By his own admission, Matisyahu is being guided by the Chabad School of Kabbalistic thought. Thus, as long as he adheres to Jewish law and does not get carried away with stardom and the narcissistic celebrity culture of modern-day America, his music may be considered, in my opinion, a sanctification of G-d’s name.
 See Jacques Derrida, Of Grammatology, John Hopkins, (1976).  See Maimonides, Hilchos Daeos, 1:3.  For a more in-depth analysis of post-modern parallels with the Chassidic School of Kabbalistic thought, see Naftali Loewenthal’s forthcoming article, “Jewish Mysticism in a World of Change: Pre-Modern, Modern and Post- Modern Perspectives,” which in part inspired this article.  Bamidbar Rabba, 13:6. This Midrash was quoted most frequently by the seventh Lubavicher Rebbe, Rabbi Menachem M. Schneersohn.  For a complete treatise on this subject see Faitel Levin, Heaven on Earth, Kehot Publication Society (2002).  Inherent in deconstructing boundaries is the danger of losing all sense of limits, and thus raising the possibility of further concealing the Divine essence. To forestall this possibility the Halacha (Jewish law) must be steadfastly adhered to at all times.

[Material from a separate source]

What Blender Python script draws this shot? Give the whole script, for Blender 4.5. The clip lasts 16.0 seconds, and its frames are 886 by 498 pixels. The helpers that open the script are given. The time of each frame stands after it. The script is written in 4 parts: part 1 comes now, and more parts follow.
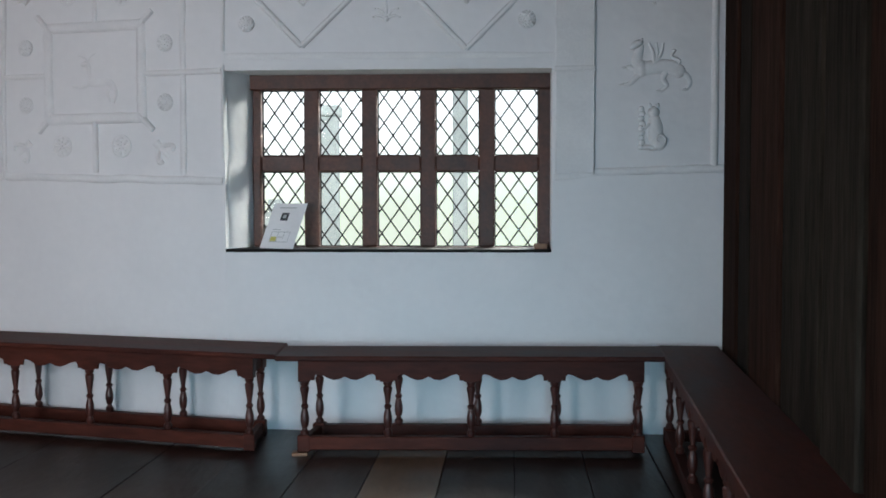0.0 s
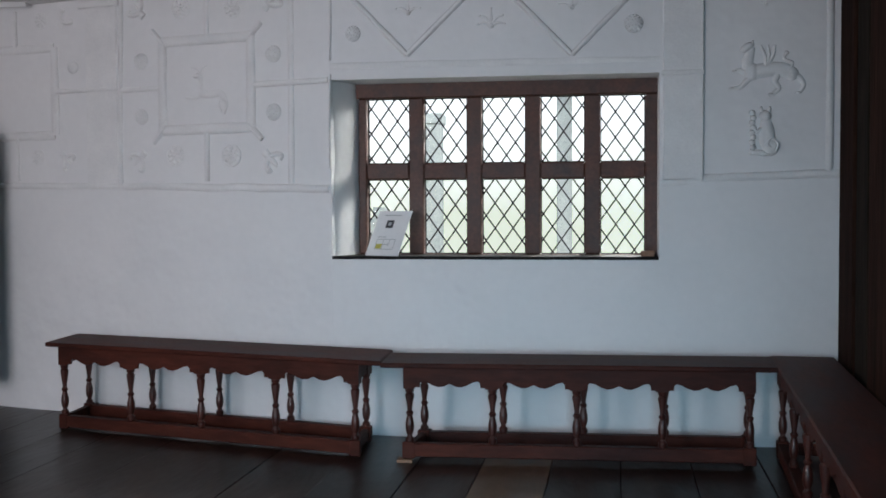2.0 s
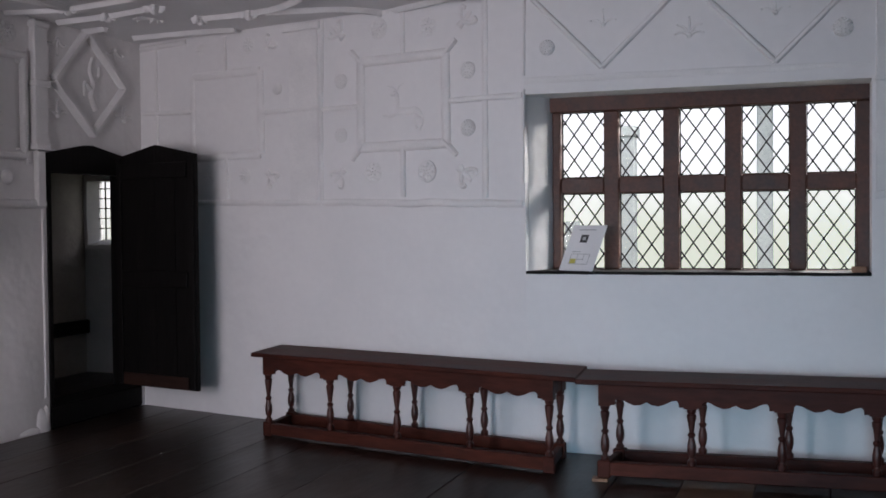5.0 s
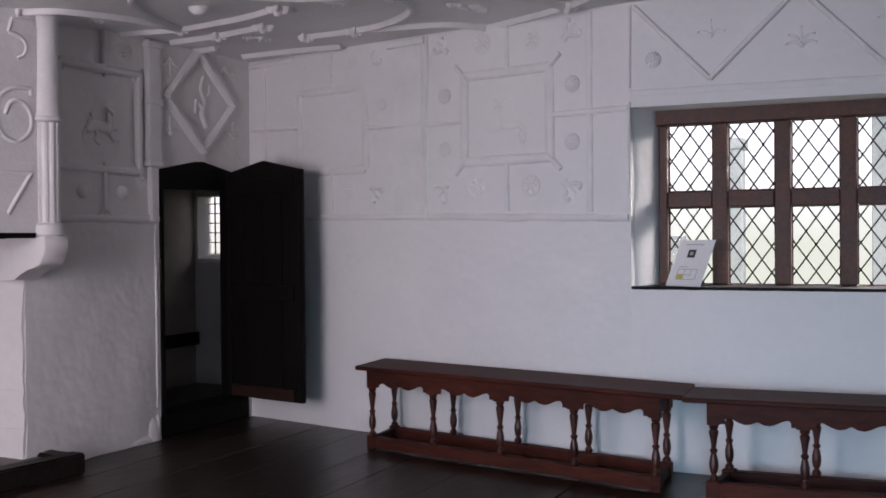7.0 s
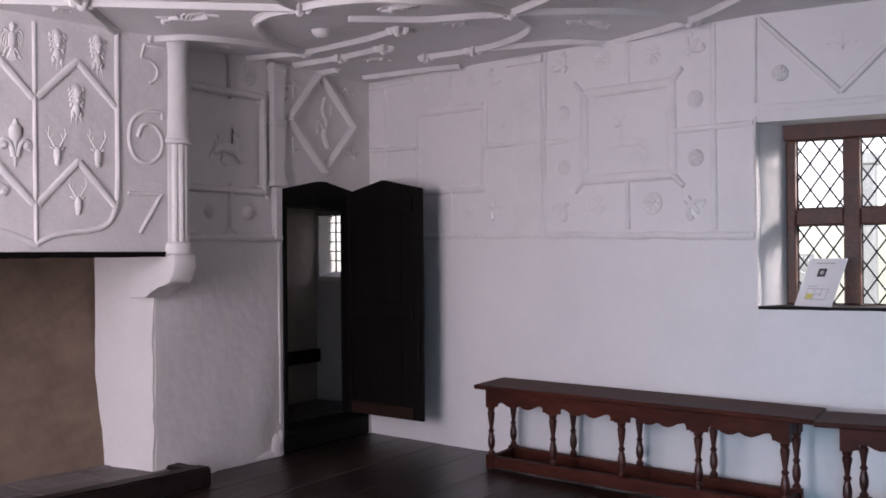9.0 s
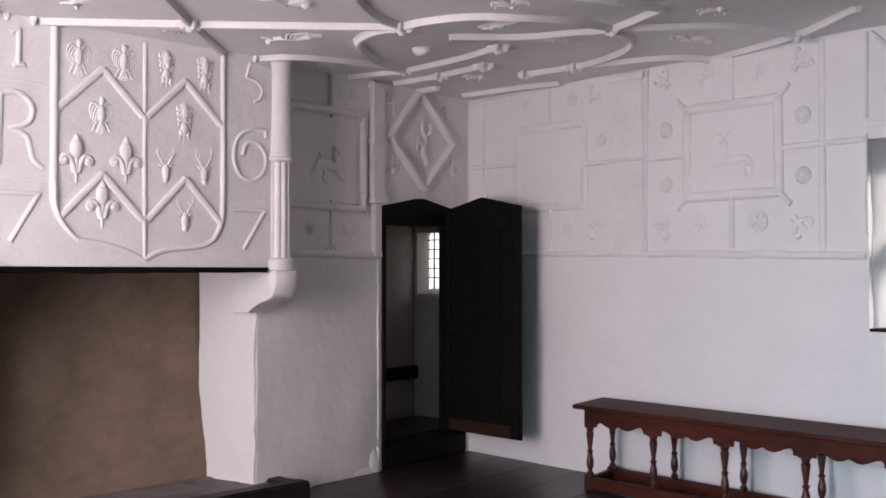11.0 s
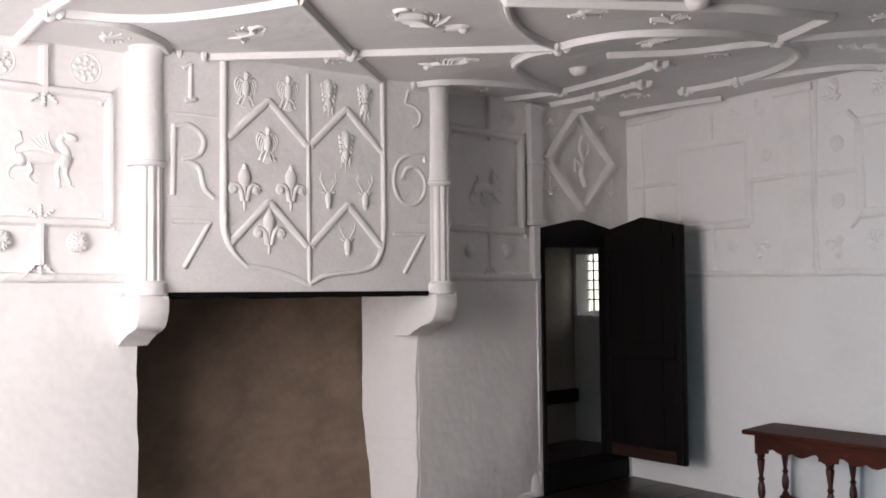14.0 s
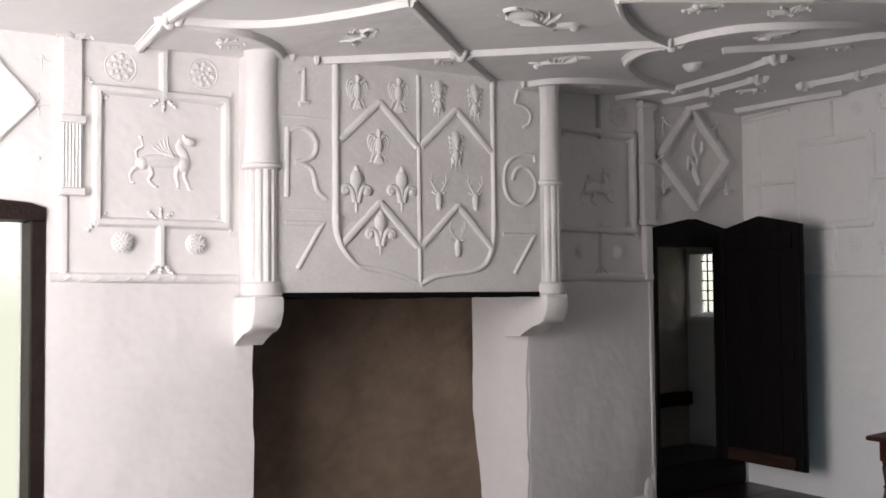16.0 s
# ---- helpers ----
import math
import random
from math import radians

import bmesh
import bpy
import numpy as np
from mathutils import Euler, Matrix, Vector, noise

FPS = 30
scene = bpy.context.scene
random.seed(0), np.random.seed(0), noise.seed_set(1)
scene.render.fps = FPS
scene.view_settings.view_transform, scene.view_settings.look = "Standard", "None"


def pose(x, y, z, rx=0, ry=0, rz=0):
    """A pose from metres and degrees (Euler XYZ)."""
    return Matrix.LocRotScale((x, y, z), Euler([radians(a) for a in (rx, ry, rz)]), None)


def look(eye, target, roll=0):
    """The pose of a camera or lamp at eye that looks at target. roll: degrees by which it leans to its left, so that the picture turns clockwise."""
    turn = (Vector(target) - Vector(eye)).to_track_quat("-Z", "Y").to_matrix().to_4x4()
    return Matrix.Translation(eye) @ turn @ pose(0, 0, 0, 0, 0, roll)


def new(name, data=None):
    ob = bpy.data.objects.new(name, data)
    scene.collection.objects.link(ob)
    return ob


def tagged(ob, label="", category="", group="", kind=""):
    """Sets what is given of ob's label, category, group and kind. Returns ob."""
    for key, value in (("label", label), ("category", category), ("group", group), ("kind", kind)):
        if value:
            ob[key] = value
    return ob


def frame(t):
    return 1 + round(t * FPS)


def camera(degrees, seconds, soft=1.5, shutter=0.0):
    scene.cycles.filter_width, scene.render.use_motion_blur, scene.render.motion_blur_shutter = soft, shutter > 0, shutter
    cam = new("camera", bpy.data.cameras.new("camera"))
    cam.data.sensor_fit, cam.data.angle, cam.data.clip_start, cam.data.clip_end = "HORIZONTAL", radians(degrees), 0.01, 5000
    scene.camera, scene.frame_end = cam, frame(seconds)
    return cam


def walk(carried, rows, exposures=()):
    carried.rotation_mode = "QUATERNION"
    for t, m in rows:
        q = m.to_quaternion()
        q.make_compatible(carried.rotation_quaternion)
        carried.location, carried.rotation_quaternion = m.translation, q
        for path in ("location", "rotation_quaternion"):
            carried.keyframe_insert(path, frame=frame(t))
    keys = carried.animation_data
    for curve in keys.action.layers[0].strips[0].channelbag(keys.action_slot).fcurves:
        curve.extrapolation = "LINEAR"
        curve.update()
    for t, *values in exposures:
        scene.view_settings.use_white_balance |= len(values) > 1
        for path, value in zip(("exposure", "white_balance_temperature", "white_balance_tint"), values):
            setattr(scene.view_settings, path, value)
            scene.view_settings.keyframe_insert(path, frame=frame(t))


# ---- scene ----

This is the same argument made by the followers of Shabbatai Tsvi and the Frankists to defend their heresies. While Judaism has, in more recent times, had a concept of descent for the purpose of (later) ascent, this never entailed the intentional descent into base physicality or sin – except in the theology of the Sabbatians and Frankists. As for the rest of Rabbi Brackman's hogwash about deconstuction and halakha, the theology Rabbi Brackman represents is not Jewish – at least not Jewish in a way Jewish legal scholars for millenia would recognize or endorse. And that speaks volumes about today's Chabad and its minstrel prophet, Matisyahu.